Hambaugh v. McGraw

Section 3841 of the Code of 1907 reads as follows:

"In an action of ejectment, or in an action in the nature of an action of ejectment, the defendant may, by notice in writing to the plaintiff or his attorney, not less than ten days before the trial of the cause, demand an abstract in writing of the title or titles on which he will rely for a recovery, and the plaintiff must be confined to the proof of such title or titles; and when such abstract is demanded by the defendant, he must tender, if demanded by the plaintiff or his attorney, five days before the trial, an abstract of the title or titles on which he will rely for defense, and on trial shall be confined to such title or titles."

It should be observed that this provision fixes no exact time for furnishing the abstract, but evidently contemplates that it should be furnished before entering into the trial, as it is intended to inform the opposite party as to what line of title will be relied upon — certainly before the introduction of evidence by the party whose duty it is to furnish the abstract.

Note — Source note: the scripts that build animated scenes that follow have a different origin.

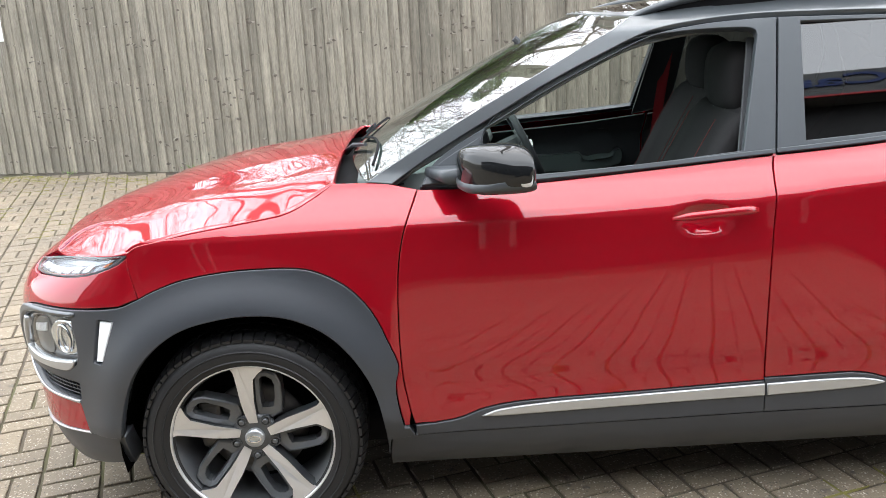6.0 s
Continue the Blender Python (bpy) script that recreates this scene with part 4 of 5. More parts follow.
tailgate = panel("tailgate", sym([(REAR, .69), (4.36, .69), (4.28, .72), (4.24, .80), (4.157, .82, 1), (4.16, .929), (4.126, 1.03), (4.112, 1.116), (4.064, 1.172, 1), (4.2, 1.165), (4.4, 1.145), (REAR, 1.135)], REAR), RED, root, mirror=False, surface=wrap, step=.03)[0]
rear_win = panel("rear_window", sym([(REAR, 1.14), (4.4, 1.150), (4.2, 1.170), (4.072, 1.178, 1), (4.034, 1.277), (4.088, 1.37, 1), (4.3, 1.385), (REAR, 1.39)], REAR), PRIVACY, root, mirror=False, surface=wrap, step=.03, thick=.006, label="dark tinted rear window")[0]
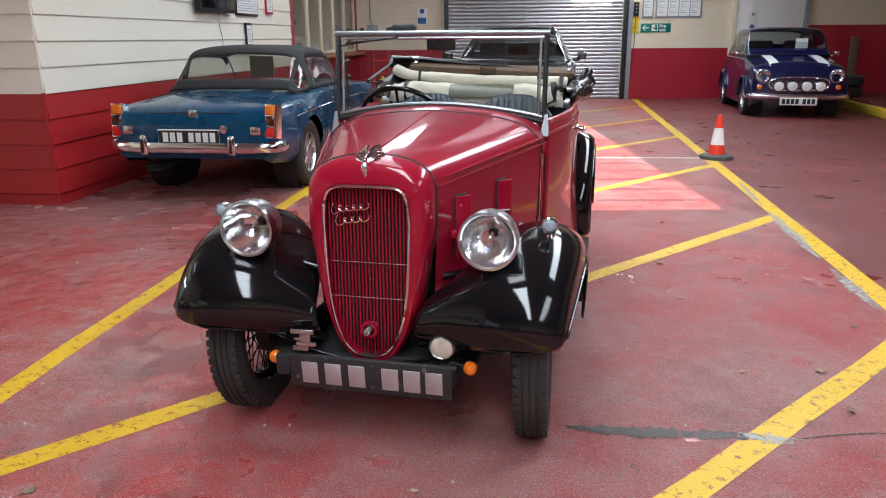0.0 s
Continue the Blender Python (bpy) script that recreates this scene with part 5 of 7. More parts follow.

There is no penalty fixed for a failure to produce the abstract, the only one being that the proof must be confined to the title disclosed by the abstract furnished, though the trial court no doubt has the inherent power to enforce a compliance with the demand before compelling the parties to go to trial, upon a request from the party demanding same, who should make a showing that the demand had been made and not complied with, and to continue or delay the cause until the same is furnished upon terms, and to render judgment or nonsuit for a default after the time fixed by the court for the production.

A party, however, cannot sit quietly by and enter into the trial, without first ascertaining if the abstract is on hand or seeking an inspection of same, and rely upon springing a surprise upon his adversary by objecting to all of his proof because no abstract had been previously furnished. These appellees, by announcing ready and entering into the trial without ascertaining that the abstract was on hand or seeking an inspection of same, waived the failure to tender same before the trial was entered upon. Hoyle v. Mann, 144 Ala. 516,41 So. 835. Having waived the failure to produce the abstract before the trial was begun, the defendants should have accepted same when offered, which was immediately after the attention of the court and the then counsel for plaintiff, former counsel having died, had been called to the demand, and immediately after plaintiff offered his first piece of evidence. If the defendants wanted time to examine the abstract, or if the title thereby disclosed took them by surprise, they should have appealed to the trial court for a proper suspension or delay of the trial. It does not appear from this record, however, that this plaintiff was in default; presumptively, the abstract was in court when the trial was begun, though not tendered to the defendants, as the record shows that the document, of which Exhibit A is a copy, was offered to defendants' counsel when attention was called to the demand.

We think that the trial court erred in not permitting the plaintiff to offer proof of his title simply because the abstract had not been actually tendered to defendants' counsel before the trial was begun.

The judgment of the circuit court is reversed, and the cause remanded.

Reversed and remanded.

McCLELLAN, THOMAS, and MILLER, JJ., concur.